Diary of a Printer Alledged Feb 2011

For many years I have had a range of both White Printing and clear foils (Mylar) sitting in a box gathering dust and generally just degrading, with the case of white foil as you know these ‘go off’ ‘ quicker than most other colours.
In fact I’m hard pushed to find anyone who wants to use white foil to print with these days and was considering to sling the lot out to give me a little more space. Then as strange things happen 4 jobs almost come in together over the space of about 10 days all requiring White or clear foil, that just makes you think or reconsider the use of foils.
There seems to be a growing trend for customers wanting spot lamination or spot UV on business cards, mainly to make there cards stand out from fellow compeditors and to make them look a little different. For those who are unsure, spot UV gives a gloss effect when applied to certain places on a matt card to make those area’s stand out. It has been very popular for many years in high quality magazine and brochures, but only really economical on larger volume runs, on short runs it really is still prohibitively expensive.
One way around this is a plate to be made up and then a clear foil or mylar to be used in those area’s to create the same effect as a spot UV, in the case in point we printed using this method on 250 business cards costing approx £22 for the plate and then we charged £25 for the overprinting onto a full colour business card thus adding £47 to the job.

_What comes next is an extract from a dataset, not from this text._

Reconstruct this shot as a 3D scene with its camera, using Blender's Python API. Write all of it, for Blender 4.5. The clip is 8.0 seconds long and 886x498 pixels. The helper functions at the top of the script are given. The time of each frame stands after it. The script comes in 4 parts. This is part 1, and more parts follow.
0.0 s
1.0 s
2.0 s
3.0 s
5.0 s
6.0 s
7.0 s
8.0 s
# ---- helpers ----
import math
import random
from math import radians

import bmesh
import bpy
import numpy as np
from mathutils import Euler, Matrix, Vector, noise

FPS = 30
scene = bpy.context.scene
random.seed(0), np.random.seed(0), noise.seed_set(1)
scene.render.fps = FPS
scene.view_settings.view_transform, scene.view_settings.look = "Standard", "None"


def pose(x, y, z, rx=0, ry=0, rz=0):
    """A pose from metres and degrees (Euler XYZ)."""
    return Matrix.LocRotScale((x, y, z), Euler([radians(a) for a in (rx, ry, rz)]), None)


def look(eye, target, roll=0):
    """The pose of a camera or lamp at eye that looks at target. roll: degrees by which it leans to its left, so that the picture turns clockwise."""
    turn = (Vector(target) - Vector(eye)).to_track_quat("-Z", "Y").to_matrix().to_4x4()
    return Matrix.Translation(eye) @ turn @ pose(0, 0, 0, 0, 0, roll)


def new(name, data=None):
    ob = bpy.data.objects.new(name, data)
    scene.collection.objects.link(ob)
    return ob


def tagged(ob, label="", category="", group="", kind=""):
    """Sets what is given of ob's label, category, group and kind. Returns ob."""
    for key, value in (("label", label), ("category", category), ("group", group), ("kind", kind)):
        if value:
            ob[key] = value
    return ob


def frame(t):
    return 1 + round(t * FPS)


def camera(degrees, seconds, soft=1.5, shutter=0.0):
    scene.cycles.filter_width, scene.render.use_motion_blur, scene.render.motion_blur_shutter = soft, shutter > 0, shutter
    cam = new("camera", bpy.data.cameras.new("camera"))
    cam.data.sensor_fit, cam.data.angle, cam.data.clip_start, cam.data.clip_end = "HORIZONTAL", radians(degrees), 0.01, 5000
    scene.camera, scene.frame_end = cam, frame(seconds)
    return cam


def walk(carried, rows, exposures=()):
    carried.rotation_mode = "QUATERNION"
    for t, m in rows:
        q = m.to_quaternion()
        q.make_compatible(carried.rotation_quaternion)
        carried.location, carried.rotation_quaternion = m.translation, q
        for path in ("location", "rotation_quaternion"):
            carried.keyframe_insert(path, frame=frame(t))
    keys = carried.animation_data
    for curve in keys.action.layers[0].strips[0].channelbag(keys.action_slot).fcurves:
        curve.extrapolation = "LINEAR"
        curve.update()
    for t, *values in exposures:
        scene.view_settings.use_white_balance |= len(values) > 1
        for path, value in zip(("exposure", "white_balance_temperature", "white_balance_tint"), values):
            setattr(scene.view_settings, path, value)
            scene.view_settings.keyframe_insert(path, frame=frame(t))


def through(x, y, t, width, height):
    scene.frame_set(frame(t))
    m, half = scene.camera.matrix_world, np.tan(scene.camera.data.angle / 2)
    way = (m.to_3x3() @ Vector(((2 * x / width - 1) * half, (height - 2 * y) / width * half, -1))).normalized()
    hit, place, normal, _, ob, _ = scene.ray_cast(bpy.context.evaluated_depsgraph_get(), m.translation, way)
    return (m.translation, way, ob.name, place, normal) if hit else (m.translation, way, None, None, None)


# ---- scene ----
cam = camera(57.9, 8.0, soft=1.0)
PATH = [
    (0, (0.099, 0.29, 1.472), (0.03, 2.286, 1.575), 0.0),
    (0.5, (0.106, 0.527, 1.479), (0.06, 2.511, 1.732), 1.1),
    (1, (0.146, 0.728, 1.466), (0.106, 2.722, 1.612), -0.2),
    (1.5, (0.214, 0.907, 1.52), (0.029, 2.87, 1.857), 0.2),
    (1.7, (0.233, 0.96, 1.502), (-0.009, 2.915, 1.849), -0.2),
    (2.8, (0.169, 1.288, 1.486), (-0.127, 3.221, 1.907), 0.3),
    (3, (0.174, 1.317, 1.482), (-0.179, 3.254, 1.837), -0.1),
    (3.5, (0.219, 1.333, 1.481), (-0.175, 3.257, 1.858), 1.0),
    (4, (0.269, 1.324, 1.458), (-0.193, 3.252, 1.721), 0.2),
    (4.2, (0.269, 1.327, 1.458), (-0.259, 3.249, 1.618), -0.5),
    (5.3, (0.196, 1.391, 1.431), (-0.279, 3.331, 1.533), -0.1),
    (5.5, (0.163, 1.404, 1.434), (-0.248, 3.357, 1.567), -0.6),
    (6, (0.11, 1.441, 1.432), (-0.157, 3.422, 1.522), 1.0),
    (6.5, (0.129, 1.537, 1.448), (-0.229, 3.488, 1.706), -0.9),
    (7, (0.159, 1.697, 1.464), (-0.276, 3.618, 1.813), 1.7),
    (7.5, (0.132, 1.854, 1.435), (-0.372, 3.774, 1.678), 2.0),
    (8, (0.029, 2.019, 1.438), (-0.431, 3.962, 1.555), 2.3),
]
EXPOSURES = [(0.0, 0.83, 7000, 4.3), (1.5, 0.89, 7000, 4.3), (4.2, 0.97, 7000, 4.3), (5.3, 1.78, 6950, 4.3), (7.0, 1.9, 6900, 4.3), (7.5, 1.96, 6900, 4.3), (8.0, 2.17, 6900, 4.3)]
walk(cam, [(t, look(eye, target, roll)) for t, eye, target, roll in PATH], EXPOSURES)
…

When we had this quoted for a spot UV process it would have been £109 coming in less than half the cost.
The next job we had to tackle was just a little more difficult altogether, our customer a plumber was adamant that not only did he want a thick 540gram card stock, but also printing in white and yellow double sided and a spot UV flame logo in one corner. After considering most options the only one that really made sense was to foil the cards and then use mylar as a spot UV effect, not the cheapest option when you think he wanted 1000 cards which involved 5000 impressions as well as close registration on both sides , so the elements for error was quite high if we one of the process’s wrong on just one of the sides.

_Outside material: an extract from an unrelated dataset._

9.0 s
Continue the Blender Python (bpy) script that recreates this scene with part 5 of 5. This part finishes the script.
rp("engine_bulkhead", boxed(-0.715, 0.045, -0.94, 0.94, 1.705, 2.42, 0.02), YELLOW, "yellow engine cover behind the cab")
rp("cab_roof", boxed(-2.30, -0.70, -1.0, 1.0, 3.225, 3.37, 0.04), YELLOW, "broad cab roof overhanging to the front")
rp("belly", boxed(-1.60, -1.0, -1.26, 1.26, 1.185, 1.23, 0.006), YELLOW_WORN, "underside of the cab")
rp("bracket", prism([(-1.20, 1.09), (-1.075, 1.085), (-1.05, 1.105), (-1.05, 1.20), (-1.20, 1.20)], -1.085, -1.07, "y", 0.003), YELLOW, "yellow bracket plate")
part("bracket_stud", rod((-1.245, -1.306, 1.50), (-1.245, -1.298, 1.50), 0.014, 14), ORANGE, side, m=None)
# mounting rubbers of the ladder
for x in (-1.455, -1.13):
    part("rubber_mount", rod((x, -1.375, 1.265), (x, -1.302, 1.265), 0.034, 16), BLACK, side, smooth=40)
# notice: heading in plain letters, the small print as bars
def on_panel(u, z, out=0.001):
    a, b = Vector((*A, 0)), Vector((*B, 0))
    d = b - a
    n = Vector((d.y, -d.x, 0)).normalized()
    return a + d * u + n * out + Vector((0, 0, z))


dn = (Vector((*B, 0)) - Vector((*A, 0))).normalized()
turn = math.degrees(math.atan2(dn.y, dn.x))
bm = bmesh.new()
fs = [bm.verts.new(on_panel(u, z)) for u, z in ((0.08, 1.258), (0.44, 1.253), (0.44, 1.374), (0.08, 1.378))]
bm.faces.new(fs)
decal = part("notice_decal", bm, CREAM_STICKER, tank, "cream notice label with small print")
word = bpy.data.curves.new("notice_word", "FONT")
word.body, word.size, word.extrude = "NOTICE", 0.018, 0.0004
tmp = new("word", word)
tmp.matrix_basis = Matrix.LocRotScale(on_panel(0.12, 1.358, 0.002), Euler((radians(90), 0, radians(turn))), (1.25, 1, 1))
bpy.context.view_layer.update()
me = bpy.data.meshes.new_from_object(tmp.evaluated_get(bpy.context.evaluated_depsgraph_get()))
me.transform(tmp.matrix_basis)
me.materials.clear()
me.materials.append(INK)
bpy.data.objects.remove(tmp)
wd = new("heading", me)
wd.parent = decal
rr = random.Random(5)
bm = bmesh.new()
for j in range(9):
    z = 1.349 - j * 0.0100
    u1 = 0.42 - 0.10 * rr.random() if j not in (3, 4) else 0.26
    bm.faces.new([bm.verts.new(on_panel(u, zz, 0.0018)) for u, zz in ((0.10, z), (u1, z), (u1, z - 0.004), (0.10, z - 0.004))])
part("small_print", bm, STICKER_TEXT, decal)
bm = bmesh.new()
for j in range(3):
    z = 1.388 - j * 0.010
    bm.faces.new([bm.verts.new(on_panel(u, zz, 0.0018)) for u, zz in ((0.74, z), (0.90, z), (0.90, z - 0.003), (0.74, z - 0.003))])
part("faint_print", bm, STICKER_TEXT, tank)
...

I can not really take any credit for this job as ‘luckily for me’ I was away at the NEC at an exhibition, so after 5000 impressions and a very sore hand Steve finished the job and the customer was delighted with the result, I have to say they looked very smart and cool and a cut above the ordinary Plumbers cards.
The final job worth talking about is a Wedding Order printed on a dark blue stock and then printed with White Foil . You would have thought that white foil would have been used with Wedding stationery more often, but I have to say that in around 20 years of printing wedding stationery this is the first time that I have used white Foil.
The design was a fairly modern and contemporary style and then a Dark Blue background it worked superbly, giving a very strong effect and certainly it will be something I shall be suggesting to other prospective Brides.
I suppose the moral to the story is just because you haven’t used some of your coloured foils for sometime , you never know when they are going to be useful or when the next job will want!